> _Your instructions_: Make an exact copy of the lines, leaving the pictures out.

####

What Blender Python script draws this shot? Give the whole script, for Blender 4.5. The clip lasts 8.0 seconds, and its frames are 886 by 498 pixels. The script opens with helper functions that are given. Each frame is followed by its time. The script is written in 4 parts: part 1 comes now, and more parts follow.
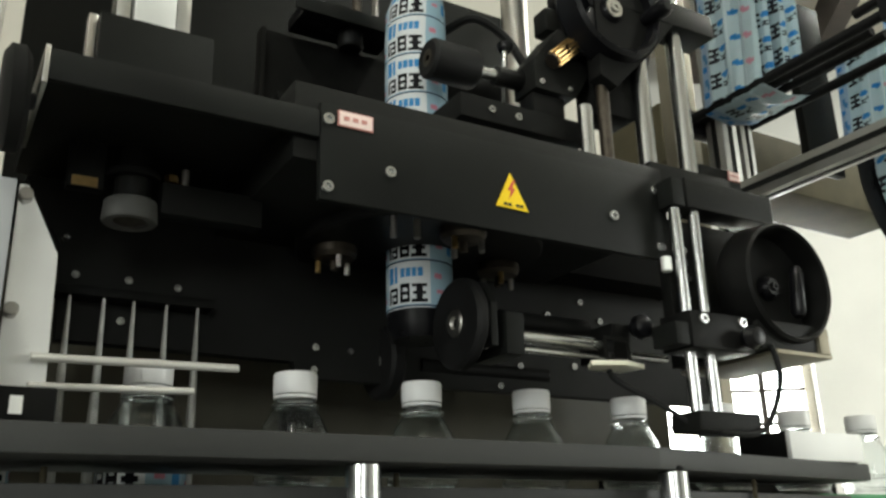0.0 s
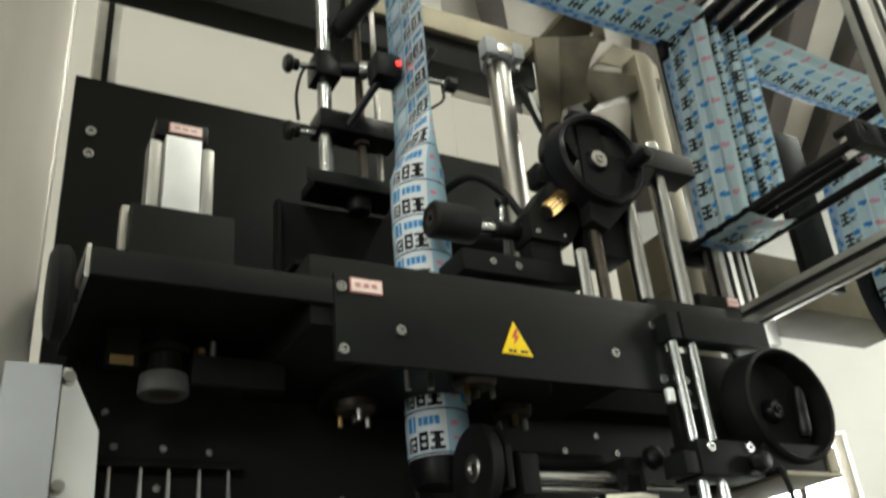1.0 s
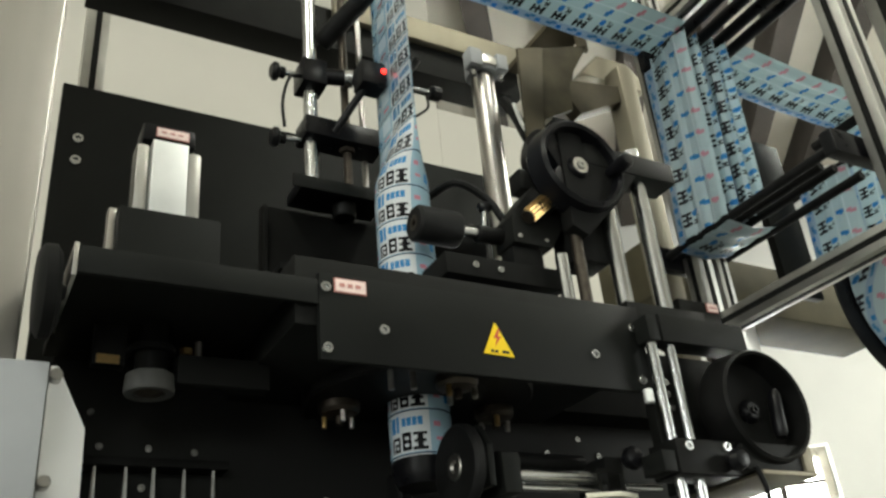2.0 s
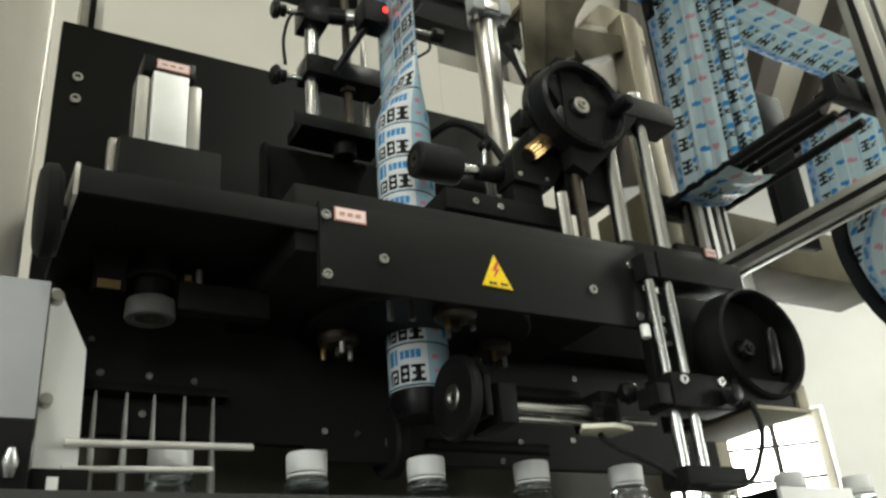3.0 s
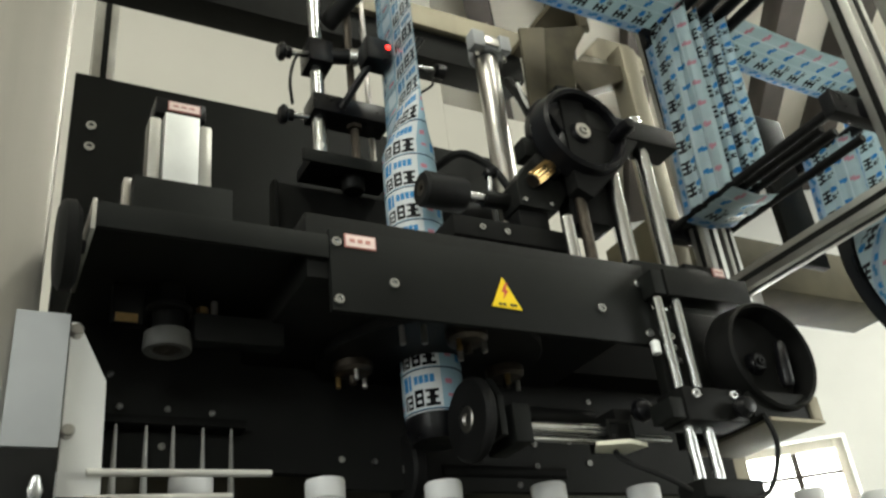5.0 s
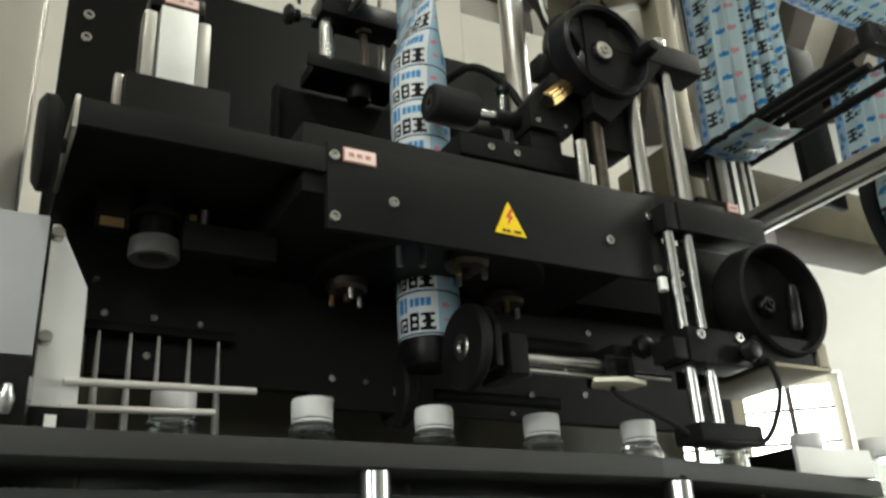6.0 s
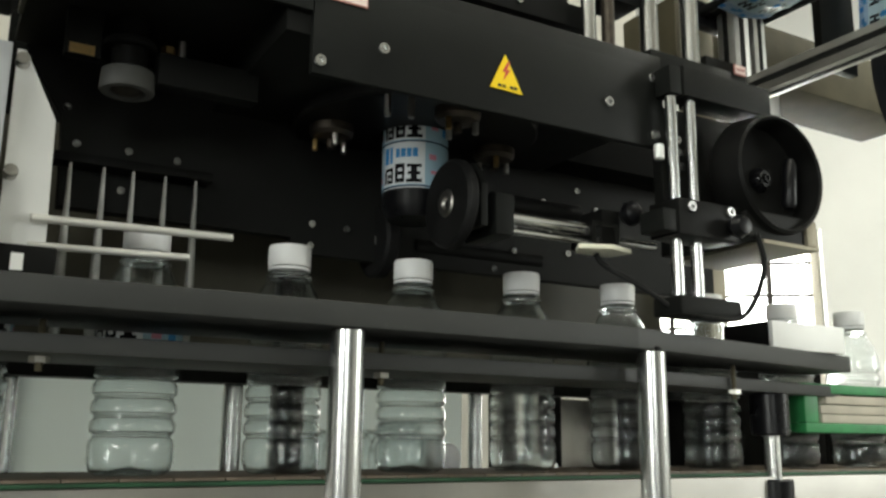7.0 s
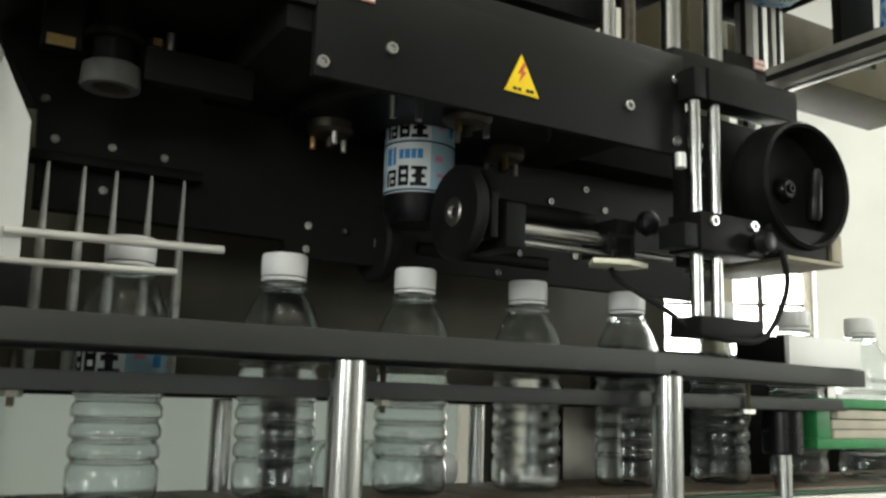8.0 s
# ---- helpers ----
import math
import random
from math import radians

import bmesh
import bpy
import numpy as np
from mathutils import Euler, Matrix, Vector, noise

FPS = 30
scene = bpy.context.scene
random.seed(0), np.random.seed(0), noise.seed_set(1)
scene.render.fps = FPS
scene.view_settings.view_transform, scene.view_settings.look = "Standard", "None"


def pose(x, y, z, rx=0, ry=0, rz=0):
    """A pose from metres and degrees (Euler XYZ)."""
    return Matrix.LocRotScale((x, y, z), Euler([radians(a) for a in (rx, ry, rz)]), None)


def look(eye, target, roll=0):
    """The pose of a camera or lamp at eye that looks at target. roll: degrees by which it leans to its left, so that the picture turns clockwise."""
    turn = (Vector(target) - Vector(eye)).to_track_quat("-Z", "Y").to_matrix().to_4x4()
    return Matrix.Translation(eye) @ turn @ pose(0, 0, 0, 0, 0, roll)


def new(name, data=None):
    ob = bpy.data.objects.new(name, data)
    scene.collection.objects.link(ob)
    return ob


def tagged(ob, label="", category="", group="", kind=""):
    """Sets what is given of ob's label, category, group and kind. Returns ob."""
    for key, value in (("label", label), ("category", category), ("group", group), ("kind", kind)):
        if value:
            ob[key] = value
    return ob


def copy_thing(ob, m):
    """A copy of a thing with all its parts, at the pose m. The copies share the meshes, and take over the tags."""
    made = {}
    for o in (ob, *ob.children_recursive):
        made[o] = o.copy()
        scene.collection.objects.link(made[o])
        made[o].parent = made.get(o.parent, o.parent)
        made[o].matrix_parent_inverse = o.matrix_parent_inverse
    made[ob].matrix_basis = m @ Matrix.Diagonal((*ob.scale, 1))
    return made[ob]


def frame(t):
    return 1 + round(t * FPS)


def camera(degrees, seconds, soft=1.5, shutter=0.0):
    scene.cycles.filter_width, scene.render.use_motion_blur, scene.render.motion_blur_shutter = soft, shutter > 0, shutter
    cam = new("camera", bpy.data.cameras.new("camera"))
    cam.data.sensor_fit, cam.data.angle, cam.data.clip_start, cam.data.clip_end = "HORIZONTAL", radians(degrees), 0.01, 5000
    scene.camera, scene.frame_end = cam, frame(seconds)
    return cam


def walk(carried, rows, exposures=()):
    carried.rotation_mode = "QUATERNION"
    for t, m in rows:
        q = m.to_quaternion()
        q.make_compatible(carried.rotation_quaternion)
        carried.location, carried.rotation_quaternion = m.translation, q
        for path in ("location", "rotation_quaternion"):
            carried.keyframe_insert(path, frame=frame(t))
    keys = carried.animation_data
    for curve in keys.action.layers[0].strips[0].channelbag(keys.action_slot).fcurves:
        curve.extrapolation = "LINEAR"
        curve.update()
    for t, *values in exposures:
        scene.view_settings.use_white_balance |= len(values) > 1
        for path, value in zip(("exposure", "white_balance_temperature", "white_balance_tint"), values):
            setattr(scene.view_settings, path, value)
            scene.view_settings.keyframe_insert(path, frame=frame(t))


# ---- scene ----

####

> _Solution to the exercise_:
What Blender Python script draws this shot? Give the whole script, for Blender 4.5. The clip lasts 8.0 seconds, and its frames are 886 by 498 pixels. The script opens with helper functions that are given. Each frame is followed by its time. The script is written in 4 parts: part 1 comes now, and more parts follow.
0.0 s
1.0 s
2.0 s
3.0 s
5.0 s
6.0 s
7.0 s
8.0 s
# ---- helpers ----
import math
import random
from math import radians

import bmesh
import bpy
import numpy as np
from mathutils import Euler, Matrix, Vector, noise

FPS = 30
scene = bpy.context.scene
random.seed(0), np.random.seed(0), noise.seed_set(1)
scene.render.fps = FPS
scene.view_settings.view_transform, scene.view_settings.look = "Standard", "None"


def pose(x, y, z, rx=0, ry=0, rz=0):
    """A pose from metres and degrees (Euler XYZ)."""
    return Matrix.LocRotScale((x, y, z), Euler([radians(a) for a in (rx, ry, rz)]), None)


def look(eye, target, roll=0):
    """The pose of a camera or lamp at eye that looks at target. roll: degrees by which it leans to its left, so that the picture turns clockwise."""
    turn = (Vector(target) - Vector(eye)).to_track_quat("-Z", "Y").to_matrix().to_4x4()
    return Matrix.Translation(eye) @ turn @ pose(0, 0, 0, 0, 0, roll)


def new(name, data=None):
    ob = bpy.data.objects.new(name, data)
    scene.collection.objects.link(ob)
    return ob


def tagged(ob, label="", category="", group="", kind=""):
    """Sets what is given of ob's label, category, group and kind. Returns ob."""
    for key, value in (("label", label), ("category", category), ("group", group), ("kind", kind)):
        if value:
            ob[key] = value
    return ob


def copy_thing(ob, m):
    """A copy of a thing with all its parts, at the pose m. The copies share the meshes, and take over the tags."""
    made = {}
    for o in (ob, *ob.children_recursive):
        made[o] = o.copy()
        scene.collection.objects.link(made[o])
        made[o].parent = made.get(o.parent, o.parent)
        made[o].matrix_parent_inverse = o.matrix_parent_inverse
    made[ob].matrix_basis = m @ Matrix.Diagonal((*ob.scale, 1))
    return made[ob]


def frame(t):
    return 1 + round(t * FPS)


def camera(degrees, seconds, soft=1.5, shutter=0.0):
    scene.cycles.filter_width, scene.render.use_motion_blur, scene.render.motion_blur_shutter = soft, shutter > 0, shutter
    cam = new("camera", bpy.data.cameras.new("camera"))
    cam.data.sensor_fit, cam.data.angle, cam.data.clip_start, cam.data.clip_end = "HORIZONTAL", radians(degrees), 0.01, 5000
    scene.camera, scene.frame_end = cam, frame(seconds)
    return cam


def walk(carried, rows, exposures=()):
    carried.rotation_mode = "QUATERNION"
    for t, m in rows:
        q = m.to_quaternion()
        q.make_compatible(carried.rotation_quaternion)
        carried.location, carried.rotation_quaternion = m.translation, q
        for path in ("location", "rotation_quaternion"):
            carried.keyframe_insert(path, frame=frame(t))
    keys = carried.animation_data
    for curve in keys.action.layers[0].strips[0].channelbag(keys.action_slot).fcurves:
        curve.extrapolation = "LINEAR"
        curve.update()
    for t, *values in exposures:
        scene.view_settings.use_white_balance |= len(values) > 1
        for path, value in zip(("exposure", "white_balance_temperature", "white_balance_tint"), values):
            setattr(scene.view_settings, path, value)
            scene.view_settings.keyframe_insert(path, frame=frame(t))


# ---- scene ----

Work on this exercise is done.